The walk back to the bus was just as bizarrely charming as the walk there. D.C.'s residents came out to the sidewalk bearing candy and bottles of water. "You looked great on TV, ladies." Can't thank the city enough for being so hospitable.

Then it was another ten hours back to Chicago. I slept much better on the ride back--my poor little body was tuckered out.

I'm still filled with a kind of spiritual energy from the event, though. I'm determined to cultivate activism in my life, to make it a habit. There are so many small things I can do on a daily basis. I can donate to important causes. I can sign petitions like this one. I can pay close attention to politics and write my Senators and Representatives.

One resource I've been using is It's Time to Fight, which is a site created by liberal political staffer Celeste Pewter (a pseudonym--she doesn't want to be harassed). She updates it regularly with weekly action items, along with email scripts and call scripts so you can contact your representatives more easily. (If, like me, you've already been using her site for a while, you may want to consider throwing a few bucks her way--it's a tremendous labor of love that she does all by herself.) Another site that's recently come to my attention is Swing Left, which will tell you your nearest swing district and send you a weekly email with ways you can help move that district to the left or keep it that way. And those are only two of dozens of tools that make political participation easy. Thank goodness for the internet.

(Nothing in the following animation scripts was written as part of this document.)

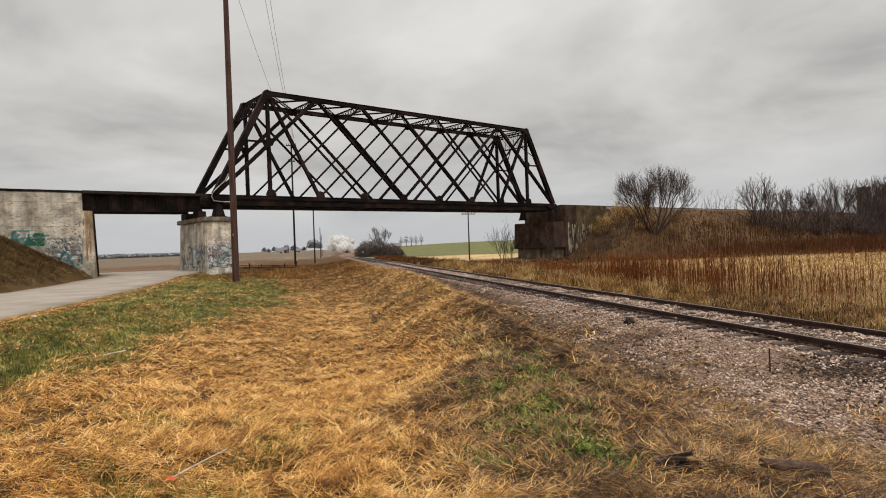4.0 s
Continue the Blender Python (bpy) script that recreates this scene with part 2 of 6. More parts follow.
def smooth(lo, hi, v):
    t = np.clip((np.asarray(v, float) - lo) / (hi - lo), 0, 1)
    return t * t * (3 - 2 * t)


def lattice(i, j, seed):
    h = (i * 374761393 + j * 668265263 + seed * 982451653) & 0x7FFFFFFF
    h = ((h ^ (h >> 13)) * 1274126177) & 0x7FFFFFFF
    return ((h ^ (h >> 16)) & 0xFFFF) / 65535.0


def value_noise(x, y, seed=1):
    x, y = np.asarray(x, float), np.asarray(y, float)
    i, j = np.floor(x).astype(np.int64), np.floor(y).astype(np.int64)
    fx, fy = x - i, y - j
    fx, fy = fx * fx * (3 - 2 * fx), fy * fy * (3 - 2 * fy)
    a, b = lattice(i, j, seed), lattice(i + 1, j, seed)
    c, d = lattice(i, j + 1, seed), lattice(i + 1, j + 1, seed)
    return (a * (1 - fx) + b * fx) * (1 - fy) + (c * (1 - fx) + d * fx) * fy


def fbm(x, y, seed=1, octaves=4):
    out, amp = 0.0, 0.5
    for k in range(octaves):
        out = out + amp * value_noise(np.asarray(x) * 2 ** k, np.asarray(y) * 2 ** k, seed + k)
        amp /= 2
    return out / (1 - 0.5 ** octaves)


def bend(s):
    """Sideways swing of the lower track beyond the bridge."""
    return 2.0e-4 * np.clip(np.asarray(s, float) - 90, 0, 500) ** 2


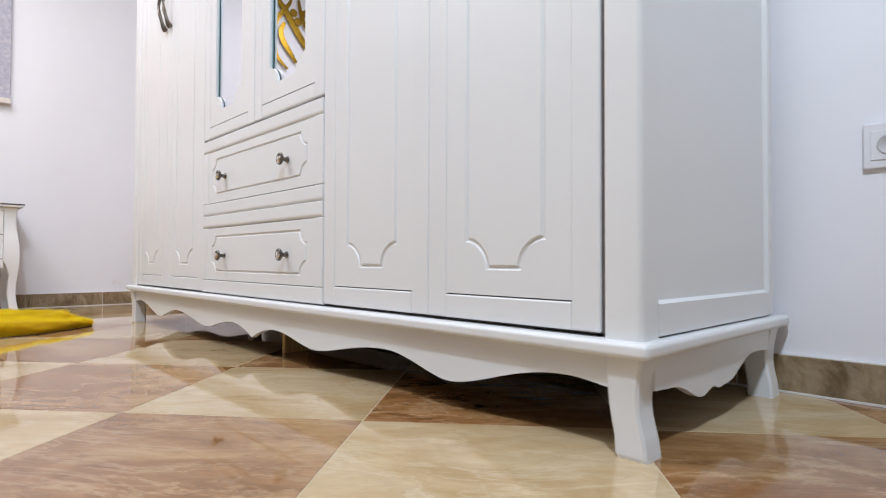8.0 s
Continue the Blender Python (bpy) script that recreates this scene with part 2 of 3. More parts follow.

There are bigger things I can do, too. The Women's March is certainly not going to be my last protest. I'm an extraordinarily privileged woman, and a big reason we're in this mess is that extraordinarily privileged women didn't do enough before. I've learned my lesson the hard way, and now I'm going to do everything in my power to move this country forward.

*Going to help POC or LGBTQIA people or disabled people with their causes? Good for you! But please remember to ask how you can best be of help first. Don't just assume you know what's best.